By Tuesday I’m not sure I can eat another piece of cake or another bacon roll (The Husband’s not so sure!). I flick listlessly through Guardian Feast Issue No.188, even though I honestly cba to keep up with my ridiculous plan to cook at least one recipe from each issue of Feast during 2021.

However Meera Sodha – angel Meera – catches my eye with her fennel and courgette pistou soup. It looks so green and healing. Just thinking about spooning it into my body makes me feel better. Plus I have courgettes growing in the garden and a total abundance of basil. Okay, so we don’t have fennel. And we can’t nip out and get any. I never quite got round to sorting home delivery from any of our local supermarkets. At the beginning of Lockdown 1 it was impossible to register, let alone place an actual order, so I gave up. I find some sad celery in the bottom of the fridge and fennel seeds in the cupboard which I decide will do.

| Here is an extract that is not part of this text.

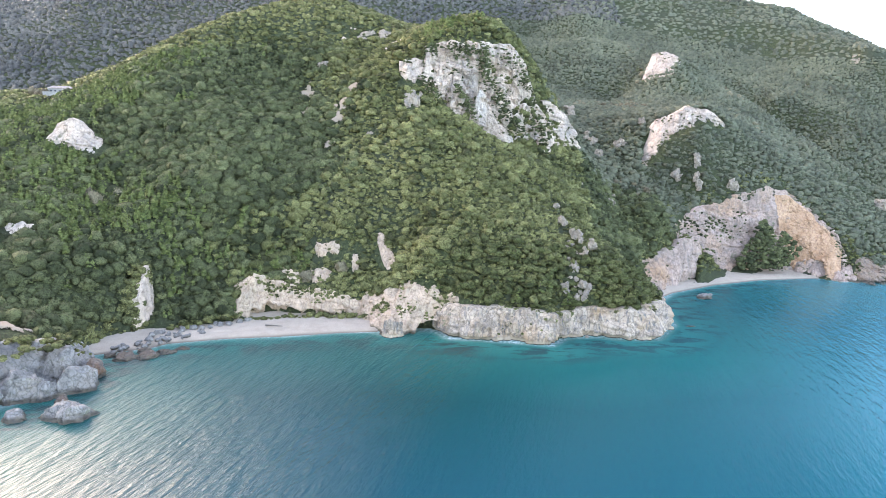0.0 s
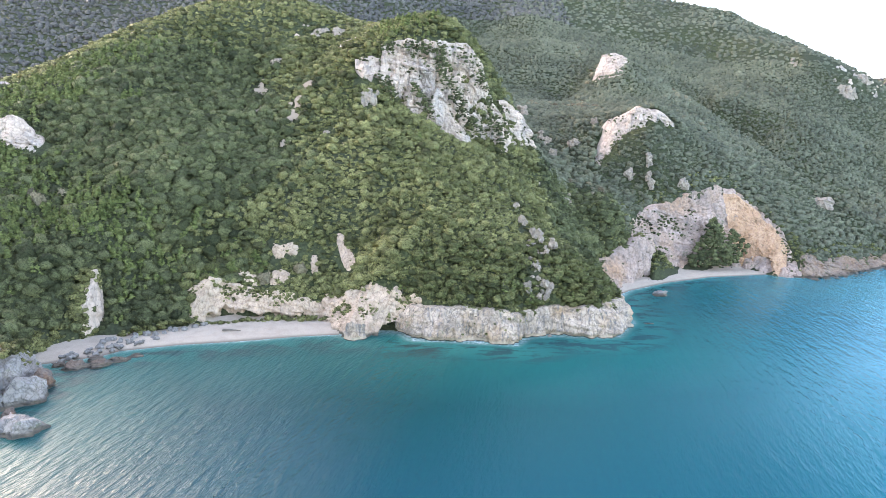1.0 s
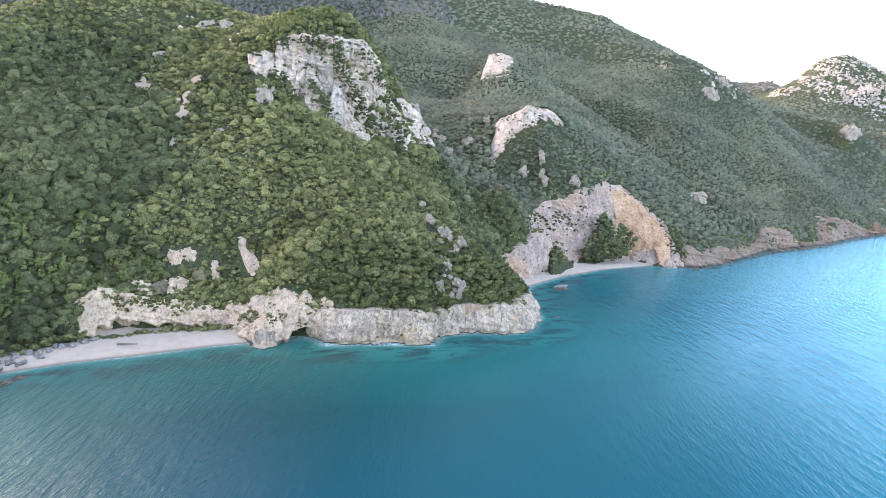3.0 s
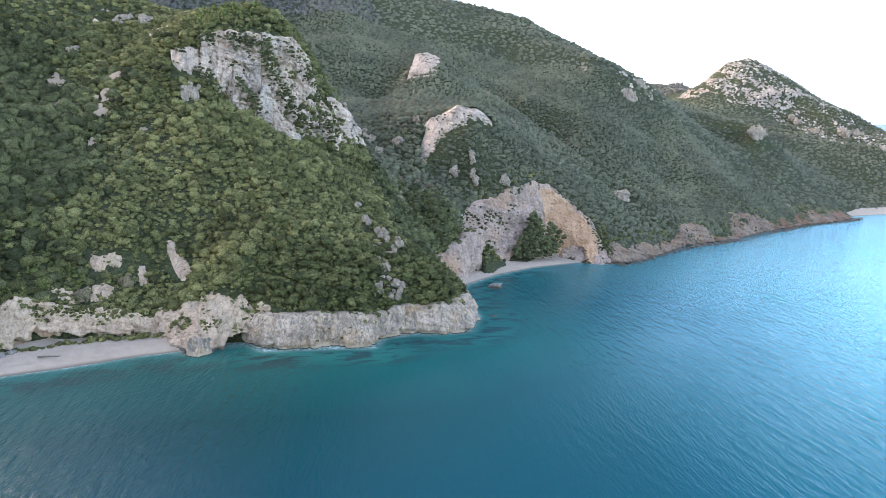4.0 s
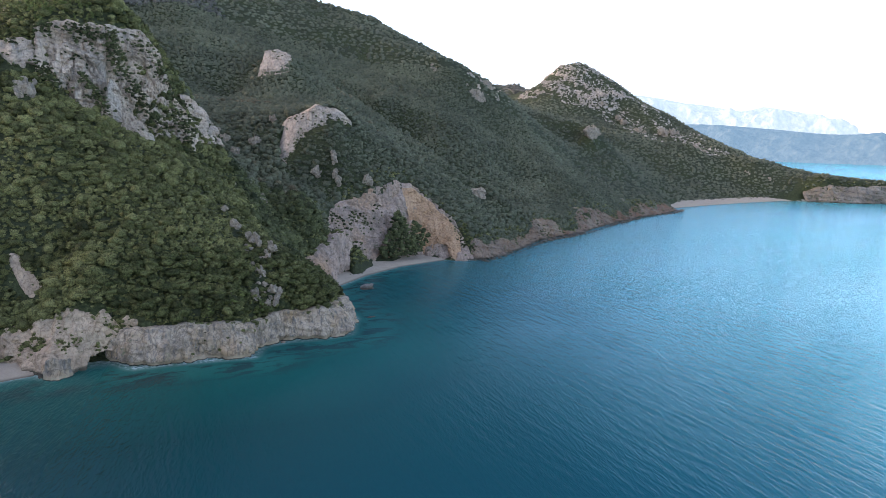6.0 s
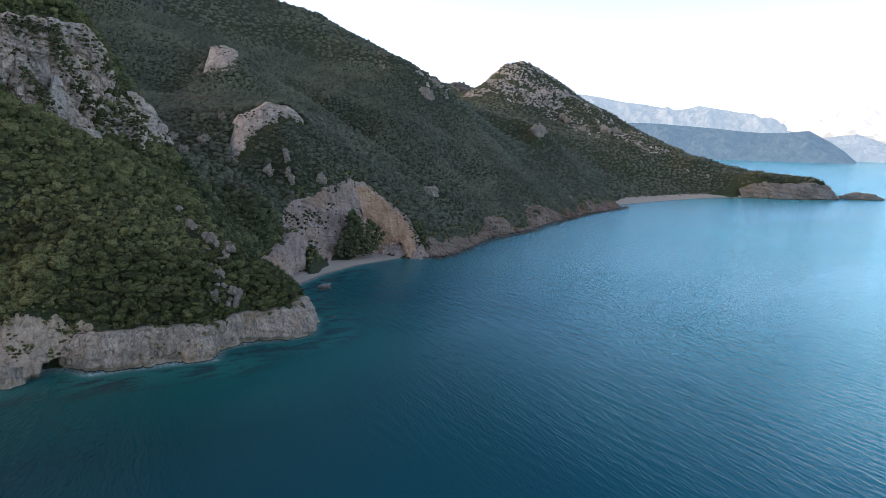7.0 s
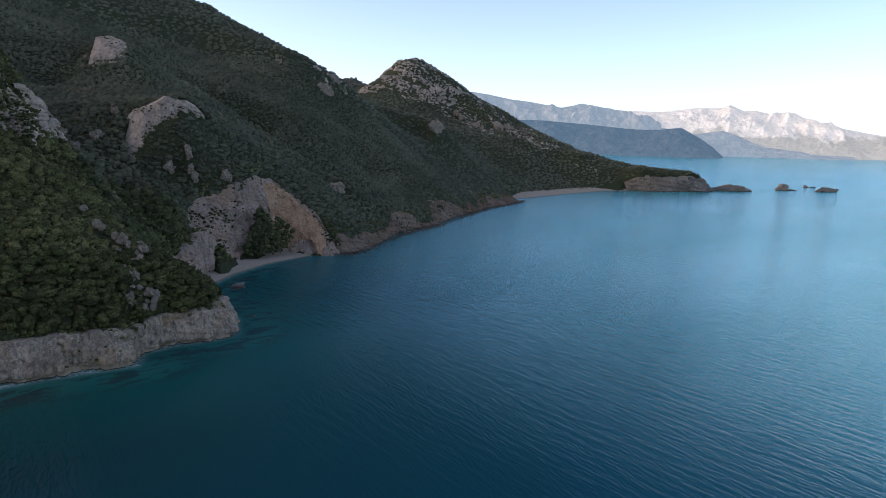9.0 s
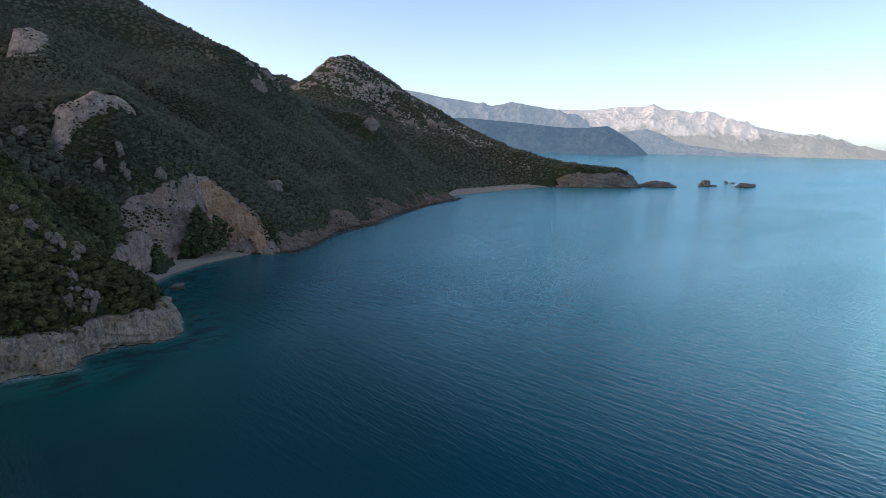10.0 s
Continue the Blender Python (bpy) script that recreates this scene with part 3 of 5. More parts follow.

The abundance of fridge, cupboard and garden. No fennel, but all that basil made for a delicious pistou!

I use our ‘compost bag’ plus a shrivelled carrot to make veg stock. I’m not going to say that my compromises delivered the perfect solution. Fennel is clearly a signature ingredient in this soup. Hey-ho – as I so often say – sometimes you just have to use what’s on offer.

Whatever I lacked in my store cupboard, Meera’s soup made up for in healing benevolence. The perfect food for feeding the coronavirus-ridden body and soothing the angst-ridden soul. As we slurped it down, The Husband and I gave grateful thanks that we are both double vaxed and that we are not suffering the full and awful impact of the illness that so many around the world have had to endure.

Stay safe and well. x

Original recipe:

Meera Sodha – Fennel and courgette pistou soup

Greens and rice: super nice.

This week’s recipe from Guardian Feast Issue No.172 is a moreish fab Japanese-ish vegan rice and greens dish from Meera Sodha. This bright, clean, fresh dish packs an umami lip-smacking punch way above the sum of its ingredients. It’s fragrant and crunchy with pings of salt, a tang of sake and green sweetness from the peas.

The Husband and I enjoyed it so much that we pretty much polished off the quantity for four (and, yes, with 350g of rice, there was plenty for four) between the two of us.

All set up to create Meera Sodha’s green tea rice with sake vegetables

As regular readers will know, I’m celebrating my love of the food columns and supplements in The Guardian by trying to cook at least one recipe from each issue of Guardian Feast in 2021. Find out a bit more about that here.

Along with the garlic, spring onions, sake and soy sauce, Meera steams pak choi, mange tout and frozen peas. I couldn’t lay my hands on mange tout so used some French beans instead – they worked just fine.

I don’t think I’ve ever cooked Jasmine rice before (available in Berwick from The Green Shop on Bridge Street) and felt a bit sceptical about infusing it with teabags. Oh me of little faith! Meera gives precise instructions about cooking the rice which deliver perfect fluffy, fragrant results. I appreciate these exact directions. For something so ‘easy’, rice is often the thing that goes wrong.

Just a brief word of caution: don’t do what I did and leave the green teabag strings dangling down the side of the pan. A gas hob will ignite the paper tabs!